Over-treating with flame. More flame exposure is not always better. Excessive heat can degrade the surface and actually reduce adhesion rather than improve it.
Waiting too long after treatment. The effects of surface treatment, especially corona, diminish over time as the activated surface returns toward its baseline energy. Parts should be printed promptly after treatment.
Ignoring mold release. Parts fresh out of an injection mold often have mold release agents on the surface that are invisible to the eye but deadly to adhesion. Always clean injection-molded parts before printing, even if they look clean.
FAQ
Why won't ink stick to polypropylene?
Polypropylene is one of the most challenging substrates in pad printing because of its naturally low surface energy. Polypropylene, polyethylene, and other polymers have many useful properties which make them the materials of choice, however their poor wetness creates severe limitations. Ink needs the surface it is going onto to have higher surface energy than the ink itself in order to wet and bond. On untreated PP, the ink cannot spread properly and adhesion fails. Flame treatment or plasma treatment raises the surface energy enough for the ink to bond, but the parts must be printed promptly after treatment before the surface reverts.

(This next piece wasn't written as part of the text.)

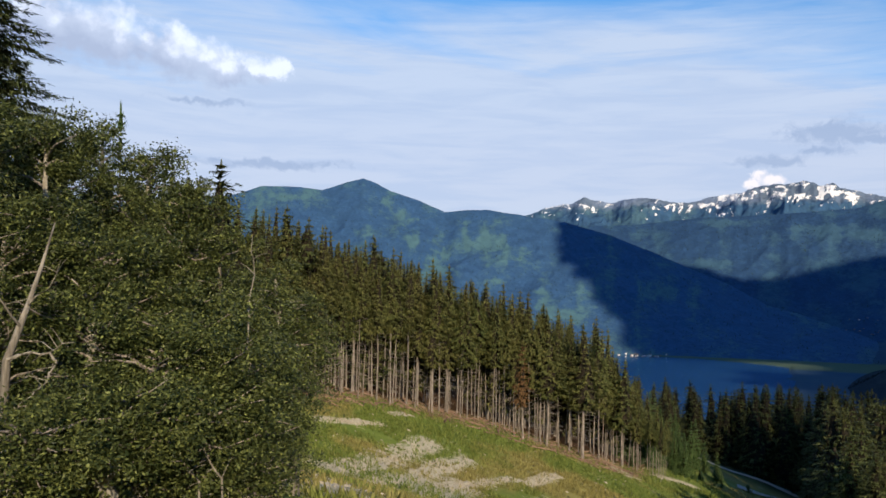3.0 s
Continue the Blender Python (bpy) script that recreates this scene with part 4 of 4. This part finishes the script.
# a half-dead pale stem leaning in front of the thicket
root = tagged(new("bare_stem"), "half-dead pale lichened stem with bare twisted branches", "tree")
rng = random.Random(9)
p = polar(90.3, 15.8)
foot, head = Vector((p.x, p.y, float(ground_height(p.x, p.y)) + EYE - 0.2)), place(87.6, 3.5, 16.4)
line = [foot, place(90.0, -7.4, 15.8), place(89.95, -5.0, 15.8), place(89.3, -2.9, 15.9), place(88.9, -1.6, 16.0), place(88.2, 1.0, 16.2), head]
v, f = [], []
tube(v, f, line, [0.10, 0.08, 0.07, 0.06, 0.045, 0.03, 0.012], 9)
part("trunk", mesh_of("trunk", v, f, BARK_PALE, True), root)


def crooked(start, ends, thick, seed, parent):
    """A thin bare branch that wanders from point to point, with a few twigs of its own."""
    rng = random.Random(seed)
    pts = [start]
    for e in ends:
        for k in (0.33, 0.67, 1.0):
            q = pts[-1].lerp(e, k) if k == 1.0 else pts[-1].lerp(e, 0.36)
            pts.append(q + (Vector((rng.uniform(-1, 1), rng.uniform(-1, 1), rng.uniform(-1, 1))) * 0.05 if k < 1 else Vector()))
    v, f = [], []
    tube(v, f, pts, [thick * (1 - 0.85 * i / (len(pts) - 1)) for i in range(len(pts))], 6)
    branch = part("branch", mesh_of("branch", v, f, BARK_PALE, True), parent)
    for k in range(2, len(pts) - 1):
        v, f = [], []
        d = Vector((rng.uniform(-0.4, 0.4), rng.uniform(-1, 1), rng.uniform(-0.7, 0.9))).normalized() * rng.uniform(0.15, 0.45)
        tube(v, f, [pts[k], pts[k] + d * 0.6 + Vector((0, 0, 0.03)), pts[k] + d], [thick * 0.35, thick * 0.22, thick * 0.08], 4)
        part("twig", mesh_of("twig", v, f, BARK_PALE, True), branch)


crooked(place(89.9, -4.9, 15.75), [place(88.6, -4.5, 15.4), place(87.4, -4.4, 15.2), place(86.2, -3.9, 15.0)], 0.034, 1, root)
crooked(place(87.6, -4.5, 15.25), [place(87.3, -5.4, 15.1), place(87.9, -6.6, 15.0), place(89.2, -7.6, 14.9)], 0.024, 2, root)
crooked(place(89.3, -2.9, 15.85), [place(90.2, -1.6, 15.6), place(91.4, -0.2, 15.4)], 0.026, 3, root)
crooked(place(88.9, -1.6, 15.95), [place(87.8, -0.6, 15.6), place(87.2, 1.2, 15.4)], 0.022, 4, root)
# dead branches that stick out of the thicket
for k, spots in enumerate([[(77.0, -12.6), (78.2, -10.8), (79.4, -9.2)], [(78.4, -12.8), (79.4, -11.6), (80.9, -10.4)], [(84.2, -13.0), (82.8, -10.6), (82.4, -9.0)], [(75.6, -2.4), (75.3, 0.6), (75.5, 3.2)], [(76.6, -8.4), (76.2, -5.4), (76.3, -3.6)]]):
    dead = tagged(new("dead_branch"), "thin pale dead branch sticking out of the leafy thicket", "branch", "dead branches")
    reach = 15.6 if k < 3 else 18.6
    p = polar(spots[0][0], reach + 0.3)
    crooked(Vector((p.x, p.y, float(ground_height(p.x, p.y)) + EYE - 0.1)), [place(a, e, reach) for a, e in spots], 0.03, 10 + k, dead)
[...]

Does plasma treatment improve adhesion?
Yes, plasma treatment is one of the most effective methods available for improving ink adhesion, particularly on difficult substrates. Atmospheric plasma treatment provides both surface activation, intensive cleaning, and micro-etching, and can deliver highly uniform surface energy levels while removing contamination that interferes with adhesion. Unlike flame treatment, plasma does not introduce heat that could warp sensitive parts, and it can treat complex three-dimensional geometries more uniformly. For shops that print on precision components or materials where flame treatment is not practical, plasma is often the best option.
How do you test adhesion strength?
The two most common field tests are the cross-hatch test and the tape test. Dyne testing provides a simple and practical method to verify whether a product surface is ready for printing before production begins, and regular testing helps prevent unexpected print failures and reduces setup time. For a more formal measurement, the cross-hatch test scored according to ASTM D3359 provides a standardized adhesion rating that can be documented and compared across batches. In production environments, both tests should be part of a regular quality check, ideally at the start of each run and after any process change.